_EXERCISE INSTRUCTIONS_
Output the full listing below exactly as it reads, and skip anything that is a picture.

_RECORDED INFORMATION_
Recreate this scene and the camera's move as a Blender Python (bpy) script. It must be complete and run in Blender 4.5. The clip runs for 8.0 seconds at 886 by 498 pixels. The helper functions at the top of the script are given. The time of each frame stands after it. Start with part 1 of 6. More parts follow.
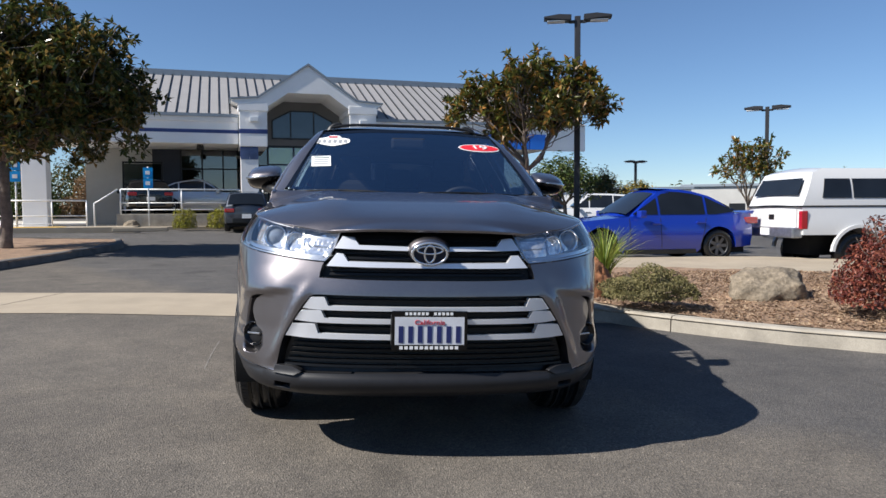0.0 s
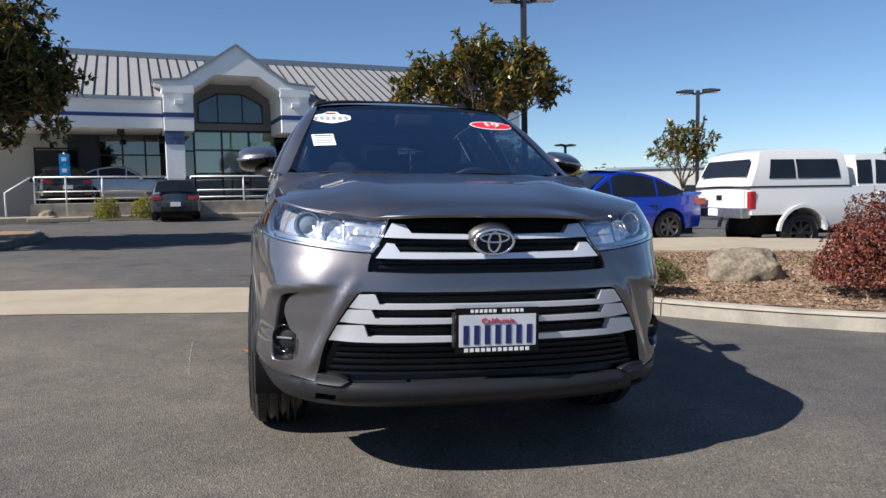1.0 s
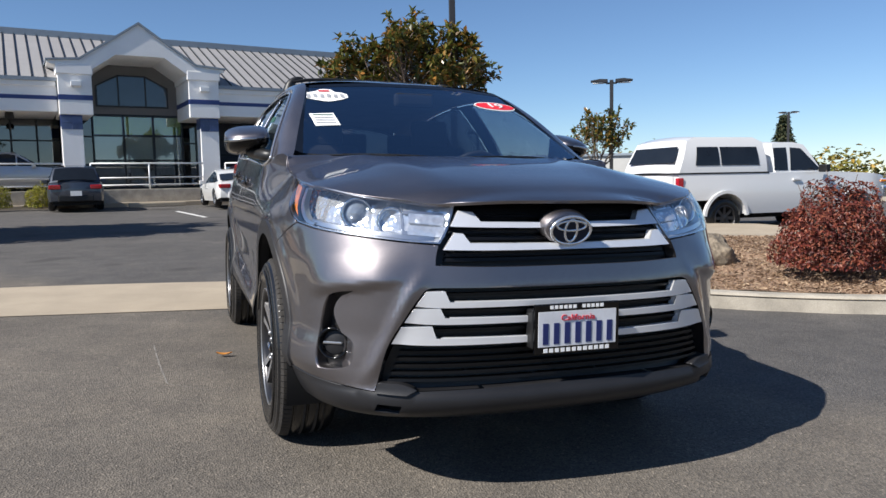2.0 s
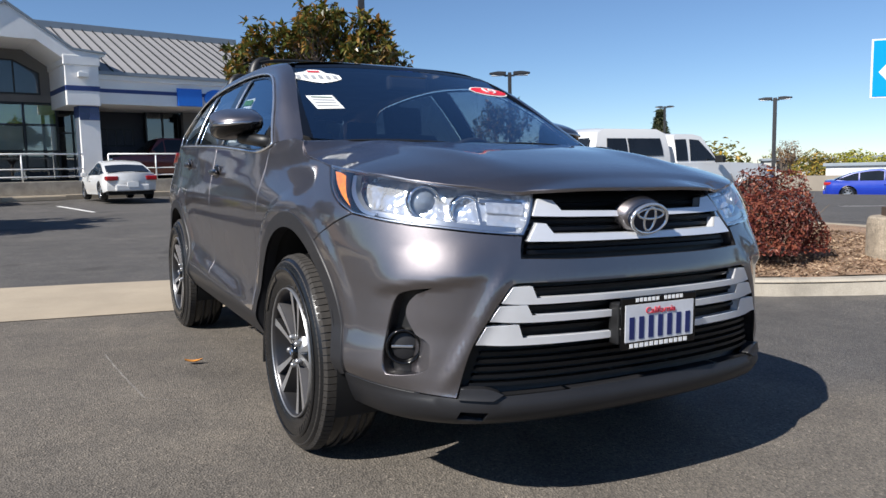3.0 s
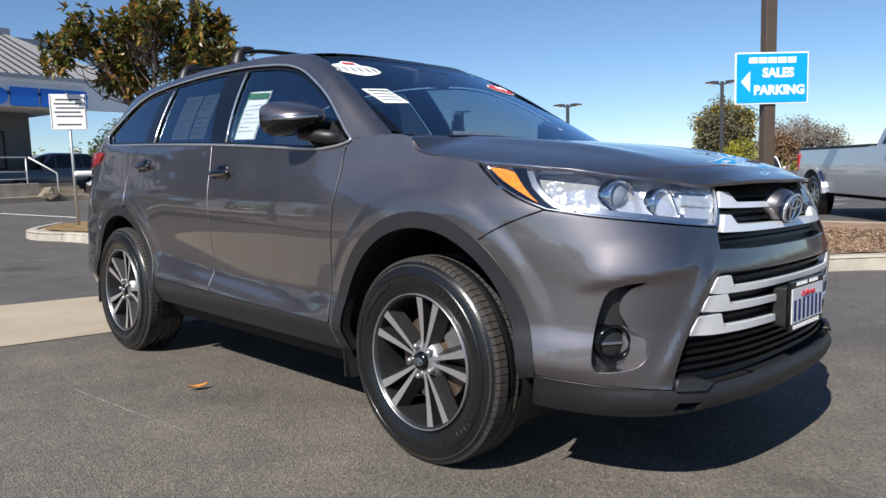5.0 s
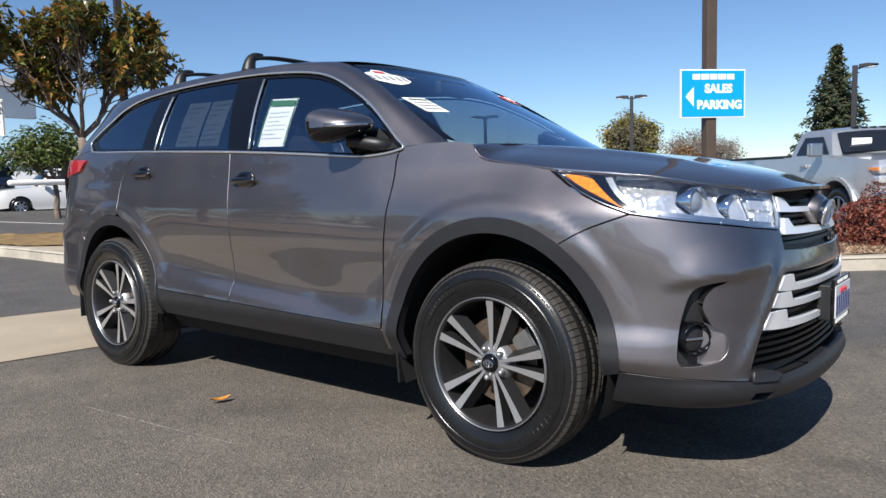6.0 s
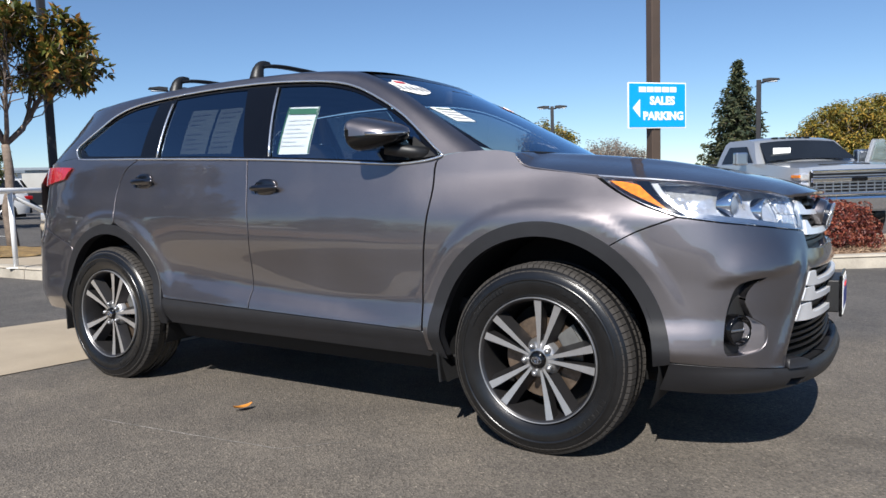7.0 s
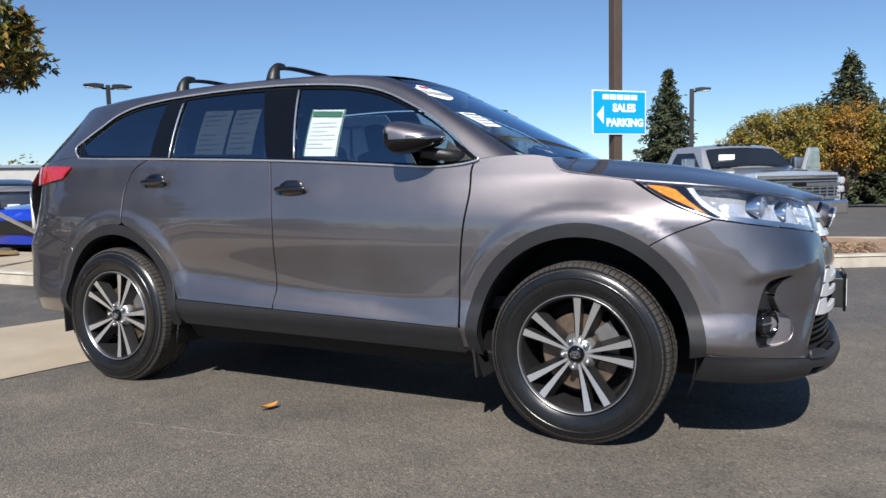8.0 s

_ANSWER BELOW_
Recreate this scene and the camera's move as a Blender Python (bpy) script. It must be complete and run in Blender 4.5. The clip runs for 8.0 seconds at 886 by 498 pixels. The helper functions at the top of the script are given. The time of each frame stands after it. Start with part 1 of 6. More parts follow.
0.0 s
1.0 s
2.0 s
3.0 s
5.0 s
6.0 s
7.0 s
8.0 s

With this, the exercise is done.